╭──

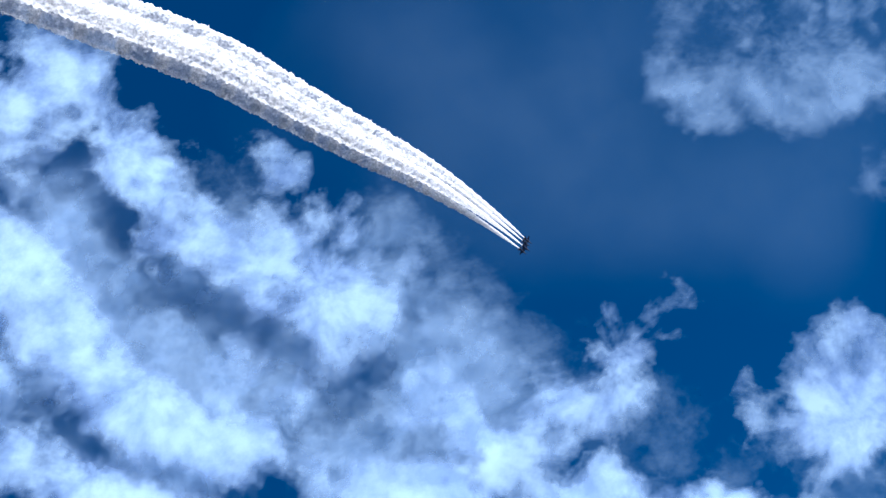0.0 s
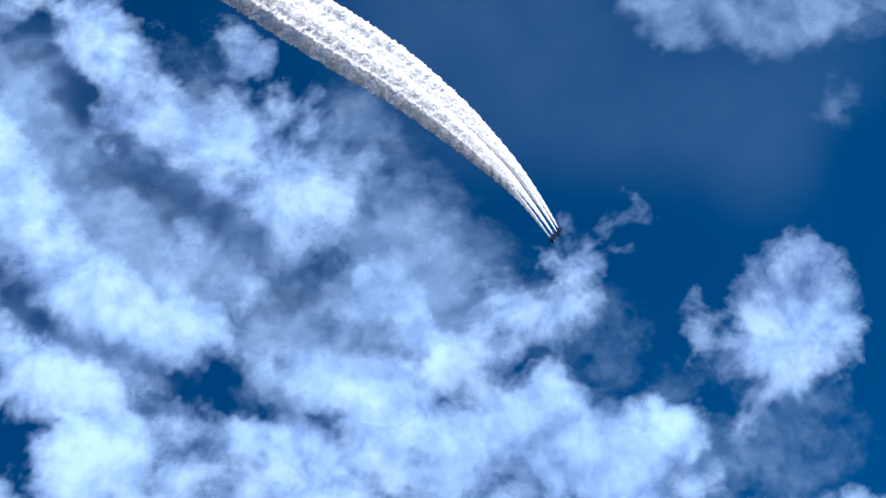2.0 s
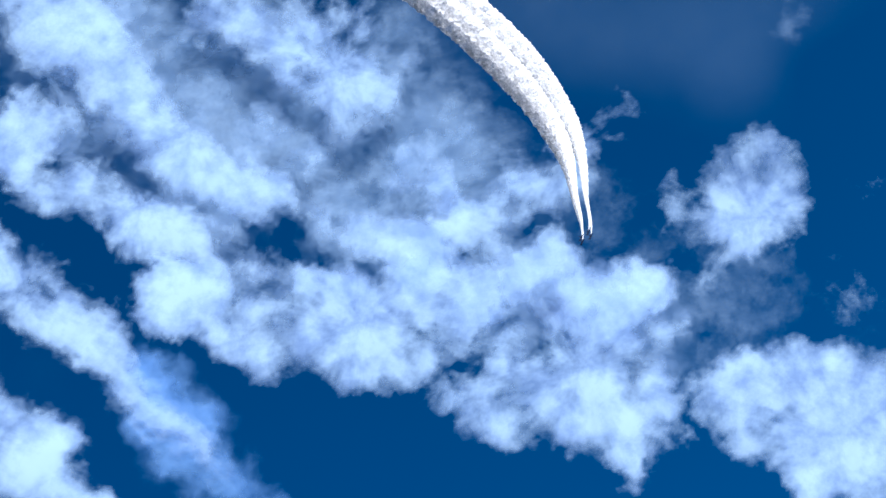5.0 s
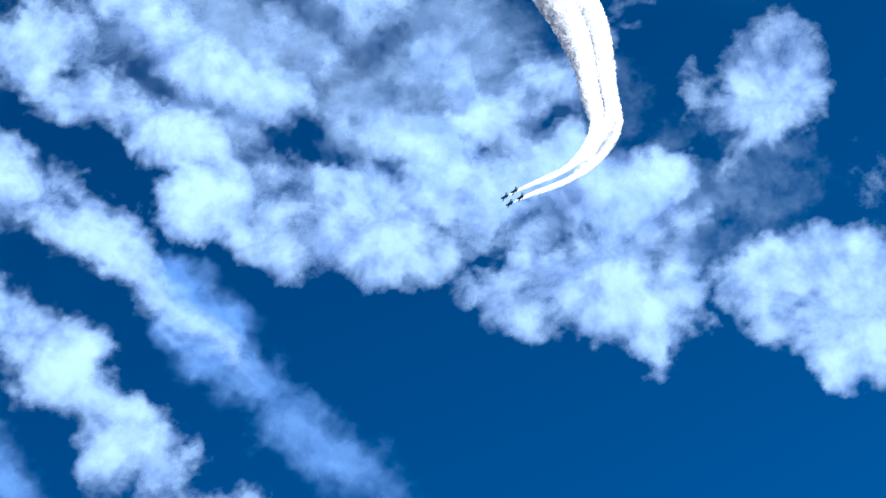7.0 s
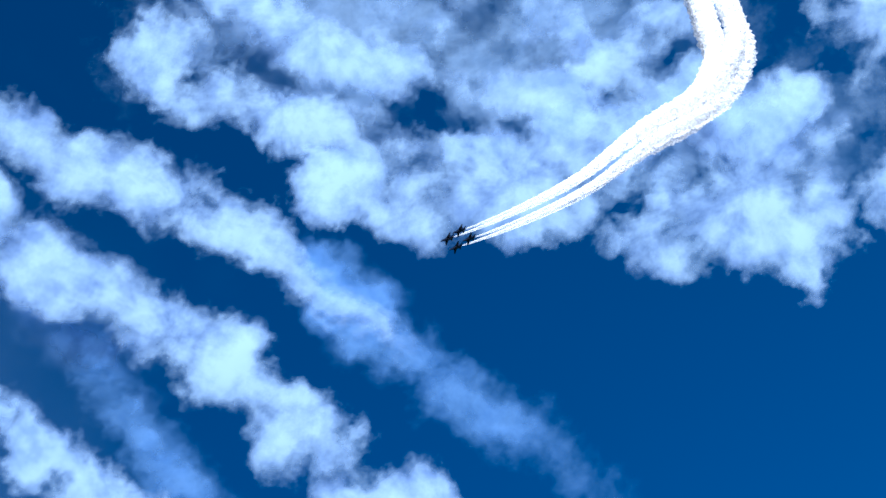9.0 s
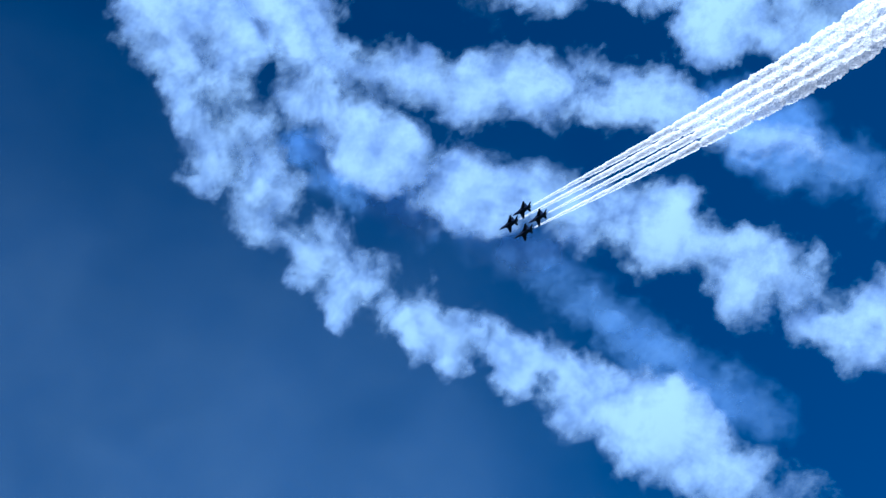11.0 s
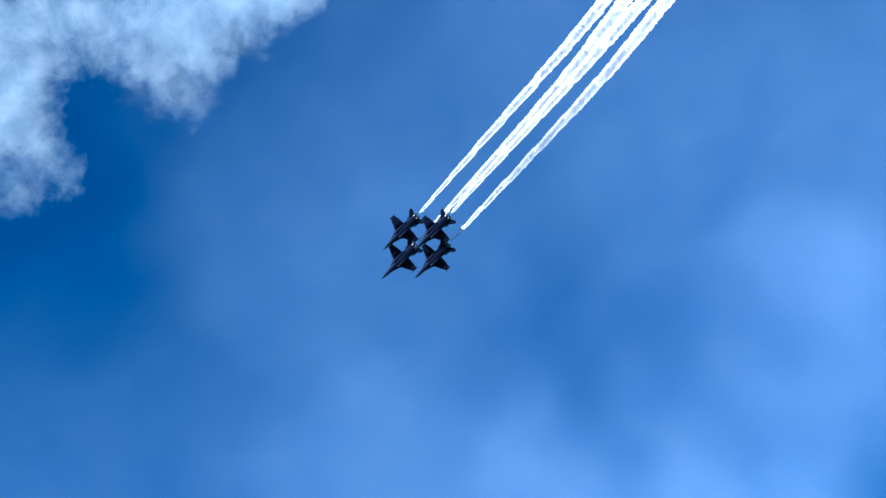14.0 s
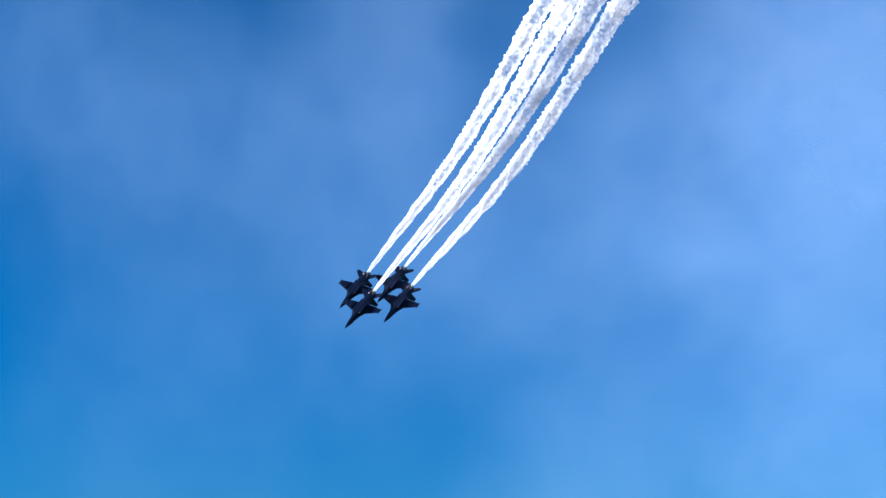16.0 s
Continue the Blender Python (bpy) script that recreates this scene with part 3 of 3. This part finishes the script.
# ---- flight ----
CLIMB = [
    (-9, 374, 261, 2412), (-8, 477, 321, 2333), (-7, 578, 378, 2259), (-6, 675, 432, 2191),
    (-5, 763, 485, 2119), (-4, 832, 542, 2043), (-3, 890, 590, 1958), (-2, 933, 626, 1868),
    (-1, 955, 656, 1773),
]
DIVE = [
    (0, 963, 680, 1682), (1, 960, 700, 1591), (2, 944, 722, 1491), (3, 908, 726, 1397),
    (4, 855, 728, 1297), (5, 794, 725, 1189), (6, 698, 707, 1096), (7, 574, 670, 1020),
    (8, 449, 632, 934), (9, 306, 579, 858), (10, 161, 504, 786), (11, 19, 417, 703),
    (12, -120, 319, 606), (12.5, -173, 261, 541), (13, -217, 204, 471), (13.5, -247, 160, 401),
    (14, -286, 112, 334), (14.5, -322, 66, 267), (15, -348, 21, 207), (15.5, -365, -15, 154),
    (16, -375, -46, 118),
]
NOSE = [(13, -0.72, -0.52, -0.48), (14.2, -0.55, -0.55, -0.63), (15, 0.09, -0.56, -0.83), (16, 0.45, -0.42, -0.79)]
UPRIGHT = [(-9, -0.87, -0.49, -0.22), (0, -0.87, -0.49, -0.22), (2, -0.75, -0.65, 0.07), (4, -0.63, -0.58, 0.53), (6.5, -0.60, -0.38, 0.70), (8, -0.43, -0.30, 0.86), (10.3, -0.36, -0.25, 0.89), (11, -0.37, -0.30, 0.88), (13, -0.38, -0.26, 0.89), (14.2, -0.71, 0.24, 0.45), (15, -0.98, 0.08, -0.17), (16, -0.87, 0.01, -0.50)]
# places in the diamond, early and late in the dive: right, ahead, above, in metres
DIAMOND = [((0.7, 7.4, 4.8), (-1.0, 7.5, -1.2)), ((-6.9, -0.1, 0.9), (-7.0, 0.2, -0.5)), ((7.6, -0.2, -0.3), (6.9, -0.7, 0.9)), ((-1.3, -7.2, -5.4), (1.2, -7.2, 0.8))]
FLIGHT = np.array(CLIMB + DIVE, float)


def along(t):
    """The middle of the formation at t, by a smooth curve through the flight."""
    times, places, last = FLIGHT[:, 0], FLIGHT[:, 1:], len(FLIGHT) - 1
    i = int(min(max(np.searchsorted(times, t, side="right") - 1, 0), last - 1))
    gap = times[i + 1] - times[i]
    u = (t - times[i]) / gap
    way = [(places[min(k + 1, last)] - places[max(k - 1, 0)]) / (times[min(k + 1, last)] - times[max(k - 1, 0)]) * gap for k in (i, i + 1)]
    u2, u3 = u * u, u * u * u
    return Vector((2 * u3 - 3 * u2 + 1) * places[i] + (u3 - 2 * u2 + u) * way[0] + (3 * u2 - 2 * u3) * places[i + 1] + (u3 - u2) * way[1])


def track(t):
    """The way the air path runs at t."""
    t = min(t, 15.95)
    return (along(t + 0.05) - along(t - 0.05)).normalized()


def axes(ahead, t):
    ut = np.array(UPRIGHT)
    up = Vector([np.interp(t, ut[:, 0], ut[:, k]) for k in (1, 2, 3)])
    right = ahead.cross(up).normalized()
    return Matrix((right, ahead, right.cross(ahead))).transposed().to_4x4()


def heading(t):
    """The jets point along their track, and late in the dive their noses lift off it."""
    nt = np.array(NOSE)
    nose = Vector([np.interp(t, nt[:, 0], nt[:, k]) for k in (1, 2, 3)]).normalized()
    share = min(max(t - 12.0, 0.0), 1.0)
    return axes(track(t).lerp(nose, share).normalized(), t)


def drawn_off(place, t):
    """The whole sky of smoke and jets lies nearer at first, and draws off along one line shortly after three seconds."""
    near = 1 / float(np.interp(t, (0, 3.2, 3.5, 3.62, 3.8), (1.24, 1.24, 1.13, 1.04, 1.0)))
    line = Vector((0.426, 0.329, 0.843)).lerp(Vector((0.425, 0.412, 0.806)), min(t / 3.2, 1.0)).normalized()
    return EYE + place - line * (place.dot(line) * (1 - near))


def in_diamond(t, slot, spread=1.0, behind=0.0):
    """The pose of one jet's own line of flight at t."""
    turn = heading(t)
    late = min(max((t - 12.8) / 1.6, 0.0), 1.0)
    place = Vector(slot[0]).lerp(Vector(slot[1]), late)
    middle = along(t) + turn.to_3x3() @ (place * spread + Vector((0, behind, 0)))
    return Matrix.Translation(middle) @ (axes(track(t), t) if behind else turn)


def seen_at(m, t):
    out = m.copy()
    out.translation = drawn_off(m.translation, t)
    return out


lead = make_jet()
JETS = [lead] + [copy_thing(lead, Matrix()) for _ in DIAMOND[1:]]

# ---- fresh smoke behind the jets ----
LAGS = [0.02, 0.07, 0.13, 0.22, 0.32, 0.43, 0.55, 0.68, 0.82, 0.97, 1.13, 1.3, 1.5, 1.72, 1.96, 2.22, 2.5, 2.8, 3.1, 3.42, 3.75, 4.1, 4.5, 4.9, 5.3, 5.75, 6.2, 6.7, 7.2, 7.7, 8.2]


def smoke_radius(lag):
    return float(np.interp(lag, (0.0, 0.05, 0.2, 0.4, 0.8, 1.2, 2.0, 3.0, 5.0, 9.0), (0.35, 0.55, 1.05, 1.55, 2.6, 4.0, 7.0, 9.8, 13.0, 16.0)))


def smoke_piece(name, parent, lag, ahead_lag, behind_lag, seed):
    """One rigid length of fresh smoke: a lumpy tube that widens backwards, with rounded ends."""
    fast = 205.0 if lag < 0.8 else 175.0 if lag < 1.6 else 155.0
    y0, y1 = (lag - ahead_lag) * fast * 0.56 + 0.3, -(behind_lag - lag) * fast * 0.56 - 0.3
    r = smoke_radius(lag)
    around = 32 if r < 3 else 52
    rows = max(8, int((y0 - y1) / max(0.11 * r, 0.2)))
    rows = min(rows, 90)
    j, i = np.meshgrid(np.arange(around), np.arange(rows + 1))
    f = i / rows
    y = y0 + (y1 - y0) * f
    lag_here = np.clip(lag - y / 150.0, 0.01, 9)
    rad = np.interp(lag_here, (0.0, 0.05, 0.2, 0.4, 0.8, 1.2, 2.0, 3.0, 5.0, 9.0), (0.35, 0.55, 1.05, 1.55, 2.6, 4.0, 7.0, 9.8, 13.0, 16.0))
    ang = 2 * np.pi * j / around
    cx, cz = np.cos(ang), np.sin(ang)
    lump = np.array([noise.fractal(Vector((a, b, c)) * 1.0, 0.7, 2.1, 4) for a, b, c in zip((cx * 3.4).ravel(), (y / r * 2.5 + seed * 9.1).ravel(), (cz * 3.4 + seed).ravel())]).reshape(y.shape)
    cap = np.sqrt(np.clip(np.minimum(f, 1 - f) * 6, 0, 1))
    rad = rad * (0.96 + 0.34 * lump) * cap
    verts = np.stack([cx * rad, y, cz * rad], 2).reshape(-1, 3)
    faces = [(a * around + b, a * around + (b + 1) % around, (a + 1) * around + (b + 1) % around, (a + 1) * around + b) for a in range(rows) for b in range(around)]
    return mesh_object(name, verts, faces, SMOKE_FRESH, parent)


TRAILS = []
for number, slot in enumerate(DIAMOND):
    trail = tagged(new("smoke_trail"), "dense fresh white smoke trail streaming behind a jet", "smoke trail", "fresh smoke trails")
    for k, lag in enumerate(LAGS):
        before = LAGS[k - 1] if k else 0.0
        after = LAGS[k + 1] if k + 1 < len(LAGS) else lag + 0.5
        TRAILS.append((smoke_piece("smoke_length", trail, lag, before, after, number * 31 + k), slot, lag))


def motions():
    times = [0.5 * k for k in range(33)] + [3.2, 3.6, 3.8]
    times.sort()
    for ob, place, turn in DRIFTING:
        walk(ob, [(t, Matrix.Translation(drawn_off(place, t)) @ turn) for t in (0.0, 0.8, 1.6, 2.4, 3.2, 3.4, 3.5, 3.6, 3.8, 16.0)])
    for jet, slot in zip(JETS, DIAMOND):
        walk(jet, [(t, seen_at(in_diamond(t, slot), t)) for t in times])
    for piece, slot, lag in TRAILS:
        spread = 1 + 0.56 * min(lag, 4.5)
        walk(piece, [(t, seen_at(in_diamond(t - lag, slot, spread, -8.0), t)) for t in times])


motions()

╰──

**What you should do**
Quote word for word every line from the one that has "Continue the Blender" through the one that has "FLIGHT = np.array(CLIMB + DIVE, float)".

**Problem solution**
Continue the Blender Python (bpy) script that recreates this scene with part 3 of 3. This part finishes the script.
# ---- flight ----
CLIMB = [
    (-9, 374, 261, 2412), (-8, 477, 321, 2333), (-7, 578, 378, 2259), (-6, 675, 432, 2191),
    (-5, 763, 485, 2119), (-4, 832, 542, 2043), (-3, 890, 590, 1958), (-2, 933, 626, 1868),
    (-1, 955, 656, 1773),
]
DIVE = [
    (0, 963, 680, 1682), (1, 960, 700, 1591), (2, 944, 722, 1491), (3, 908, 726, 1397),
    (4, 855, 728, 1297), (5, 794, 725, 1189), (6, 698, 707, 1096), (7, 574, 670, 1020),
    (8, 449, 632, 934), (9, 306, 579, 858), (10, 161, 504, 786), (11, 19, 417, 703),
    (12, -120, 319, 606), (12.5, -173, 261, 541), (13, -217, 204, 471), (13.5, -247, 160, 401),
    (14, -286, 112, 334), (14.5, -322, 66, 267), (15, -348, 21, 207), (15.5, -365, -15, 154),
    (16, -375, -46, 118),
]
NOSE = [(13, -0.72, -0.52, -0.48), (14.2, -0.55, -0.55, -0.63), (15, 0.09, -0.56, -0.83), (16, 0.45, -0.42, -0.79)]
UPRIGHT = [(-9, -0.87, -0.49, -0.22), (0, -0.87, -0.49, -0.22), (2, -0.75, -0.65, 0.07), (4, -0.63, -0.58, 0.53), (6.5, -0.60, -0.38, 0.70), (8, -0.43, -0.30, 0.86), (10.3, -0.36, -0.25, 0.89), (11, -0.37, -0.30, 0.88), (13, -0.38, -0.26, 0.89), (14.2, -0.71, 0.24, 0.45), (15, -0.98, 0.08, -0.17), (16, -0.87, 0.01, -0.50)]
# places in the diamond, early and late in the dive: right, ahead, above, in metres
DIAMOND = [((0.7, 7.4, 4.8), (-1.0, 7.5, -1.2)), ((-6.9, -0.1, 0.9), (-7.0, 0.2, -0.5)), ((7.6, -0.2, -0.3), (6.9, -0.7, 0.9)), ((-1.3, -7.2, -5.4), (1.2, -7.2, 0.8))]
FLIGHT = np.array(CLIMB + DIVE, float)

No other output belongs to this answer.